What got me was not the lack of respect from the mother, it was that she was doing this all in front of her son. Her son was sitting in the desk head down and trying to appear as small as he could. He was clearly embarrassed and only talked when I engaged him. The student even admitted that he had made a mistake on his paper and that he hadn't listened to what I told him to do (which I assured him was okay as long as he learned from it). This did not stop the mother from going on and on about how I didn't know what I was doing but she did.

What pissed me off was that the conference became more about the parent trying to validate their existence than what we could do to help her son in my class specifically with writing.

Her son was so embarrassed that he came up and apologized to me in class on Friday, completely worried that I was going to assume that he shared the same view as him mom in regards to what she had said. I assured him this was not true.

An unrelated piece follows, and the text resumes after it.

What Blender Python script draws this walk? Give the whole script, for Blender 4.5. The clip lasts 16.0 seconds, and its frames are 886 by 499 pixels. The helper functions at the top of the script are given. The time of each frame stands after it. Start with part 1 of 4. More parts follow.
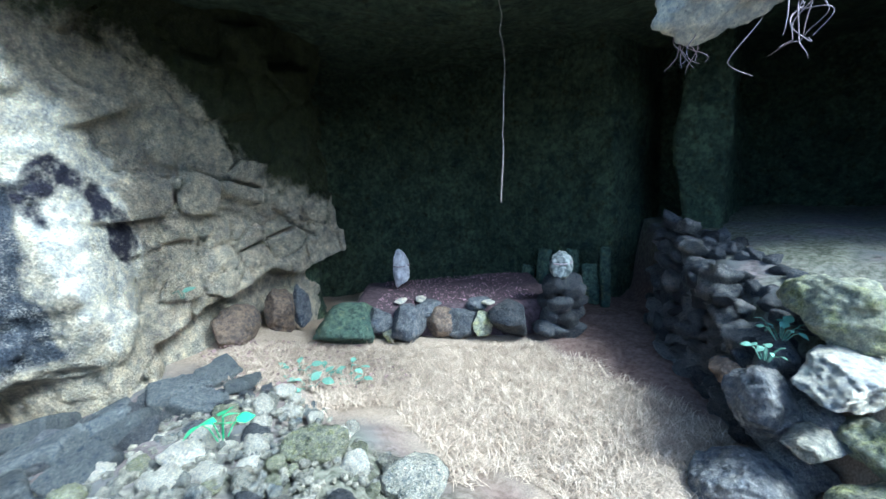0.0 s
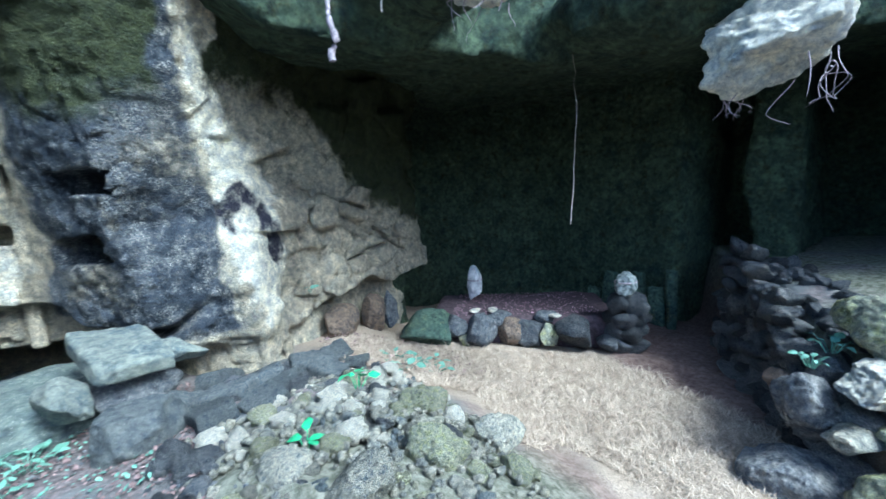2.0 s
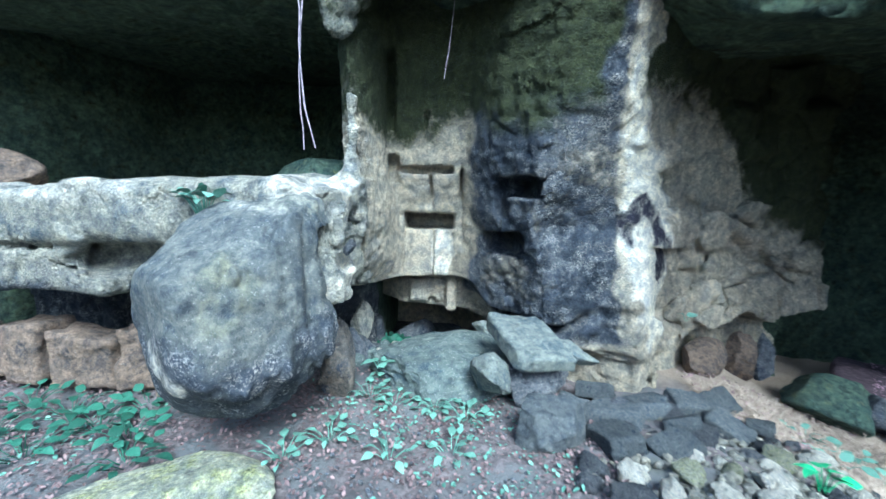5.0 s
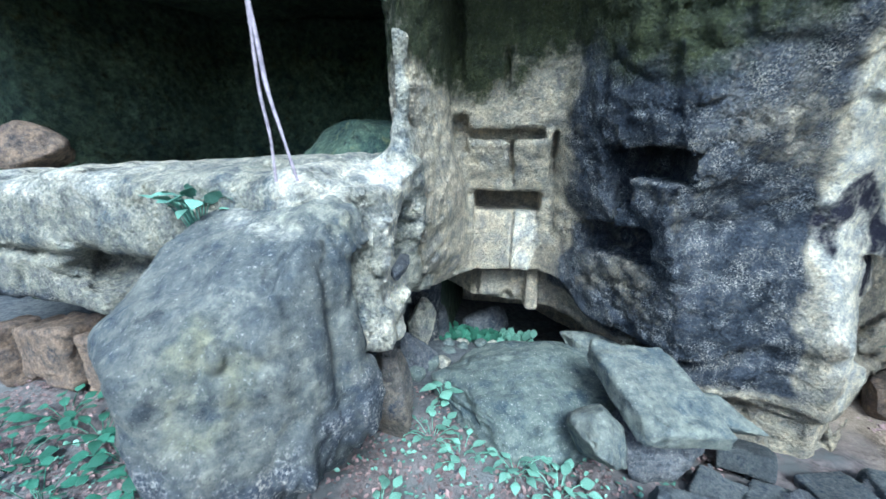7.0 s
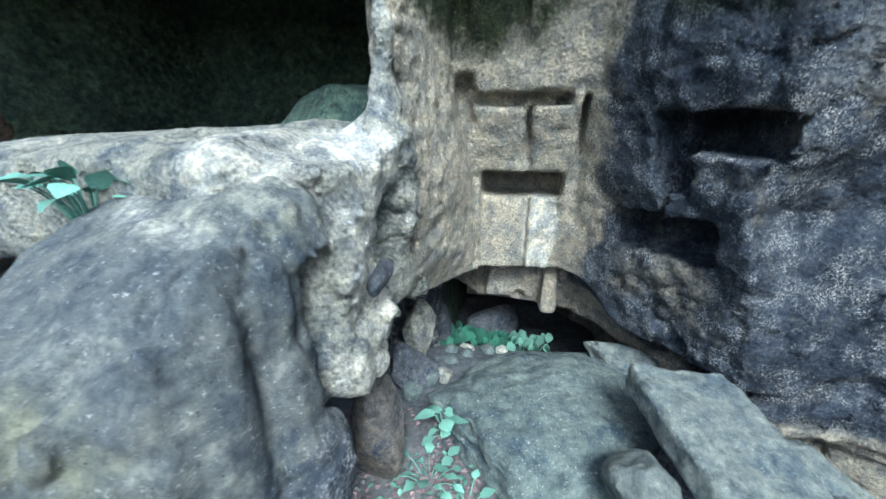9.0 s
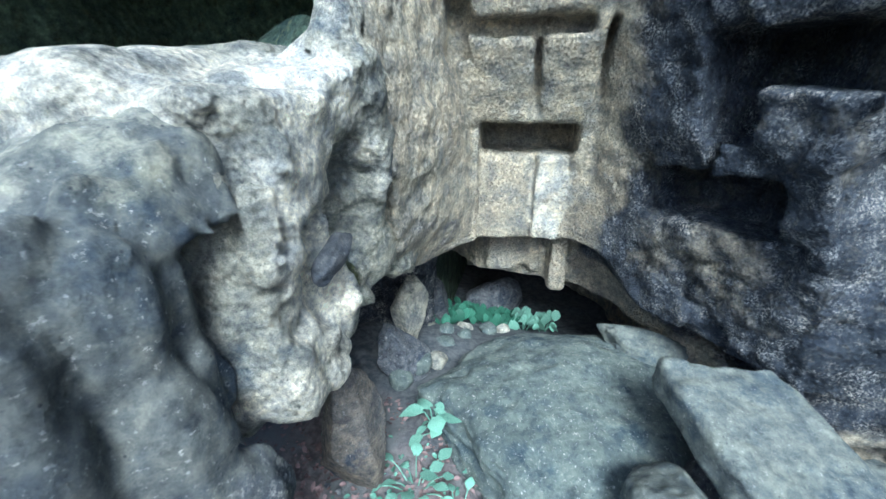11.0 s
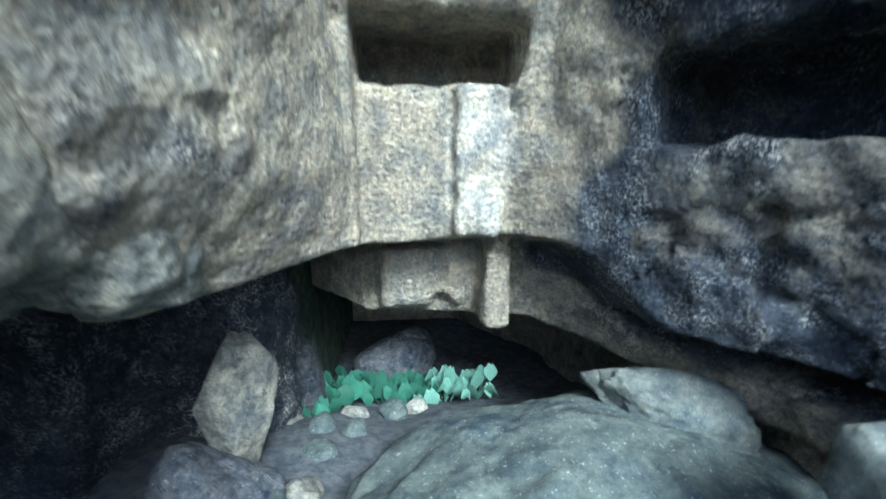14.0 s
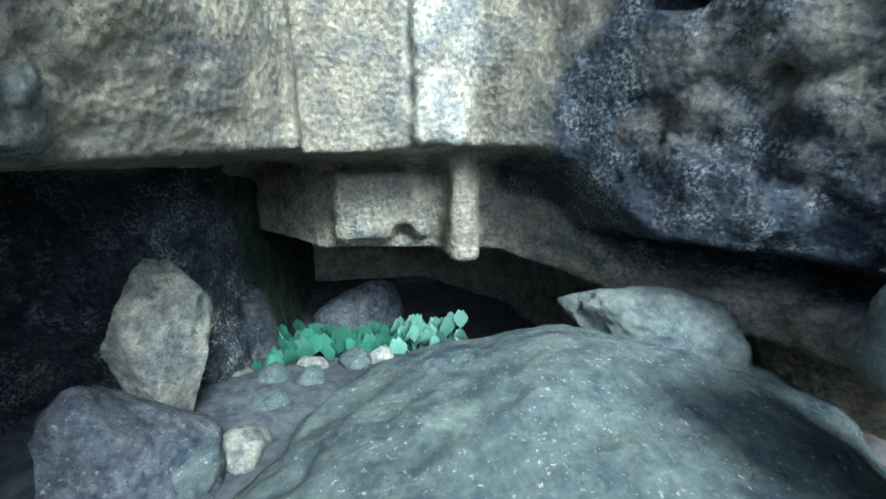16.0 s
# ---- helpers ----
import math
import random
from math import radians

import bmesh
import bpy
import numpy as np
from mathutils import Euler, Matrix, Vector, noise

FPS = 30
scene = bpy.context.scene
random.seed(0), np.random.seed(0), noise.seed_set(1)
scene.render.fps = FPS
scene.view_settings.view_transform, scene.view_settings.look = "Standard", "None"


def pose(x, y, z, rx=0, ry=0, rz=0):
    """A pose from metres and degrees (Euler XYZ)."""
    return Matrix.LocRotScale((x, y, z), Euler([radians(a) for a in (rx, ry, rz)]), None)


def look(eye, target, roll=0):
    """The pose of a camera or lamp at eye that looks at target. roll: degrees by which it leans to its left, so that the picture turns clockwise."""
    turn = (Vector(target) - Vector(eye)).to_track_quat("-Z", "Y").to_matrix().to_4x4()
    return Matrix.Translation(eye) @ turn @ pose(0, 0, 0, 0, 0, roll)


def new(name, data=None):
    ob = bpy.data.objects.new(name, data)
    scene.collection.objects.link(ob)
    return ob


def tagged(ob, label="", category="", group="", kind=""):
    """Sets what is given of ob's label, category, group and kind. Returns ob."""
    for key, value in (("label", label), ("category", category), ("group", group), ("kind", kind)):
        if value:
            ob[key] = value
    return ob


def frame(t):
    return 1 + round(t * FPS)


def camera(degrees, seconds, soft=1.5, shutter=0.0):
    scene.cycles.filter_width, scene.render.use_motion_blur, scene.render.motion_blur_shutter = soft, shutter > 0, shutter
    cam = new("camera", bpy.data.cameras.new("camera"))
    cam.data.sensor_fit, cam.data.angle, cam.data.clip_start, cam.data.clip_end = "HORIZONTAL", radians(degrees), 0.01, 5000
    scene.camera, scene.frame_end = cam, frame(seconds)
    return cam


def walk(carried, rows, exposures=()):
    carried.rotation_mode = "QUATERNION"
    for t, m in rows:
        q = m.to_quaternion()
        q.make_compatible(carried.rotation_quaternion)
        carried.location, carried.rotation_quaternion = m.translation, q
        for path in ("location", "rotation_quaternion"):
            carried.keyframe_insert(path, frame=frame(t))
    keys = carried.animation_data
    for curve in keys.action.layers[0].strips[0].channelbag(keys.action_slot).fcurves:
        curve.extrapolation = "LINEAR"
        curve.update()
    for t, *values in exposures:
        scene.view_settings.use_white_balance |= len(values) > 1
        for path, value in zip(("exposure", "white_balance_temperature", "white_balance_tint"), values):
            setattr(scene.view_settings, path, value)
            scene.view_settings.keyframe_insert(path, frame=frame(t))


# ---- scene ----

Now, I know I am not a parent but as a teacher this makes me very angry. This parent made the conference about her and completely ignored her son and his needs. She feels like she is a wiz in English and the fact that someone tells her otherwise makes her angry. She completely ignored the fact that her son is not a natural writer and that he needs to develop her skills. She completely ignored him and his wishes. It was obvious her son did not feel the same way she did but she completely ignored him and did what would validate her.

I was proud her son got a "C" on his paper because he improved from his first. He worked hard on it. Could have he worked harder and done better? Yes but he is 14. He is figuring it out. Why can't you feel the same?

Stop worrying about your ego and focus on your son's needs.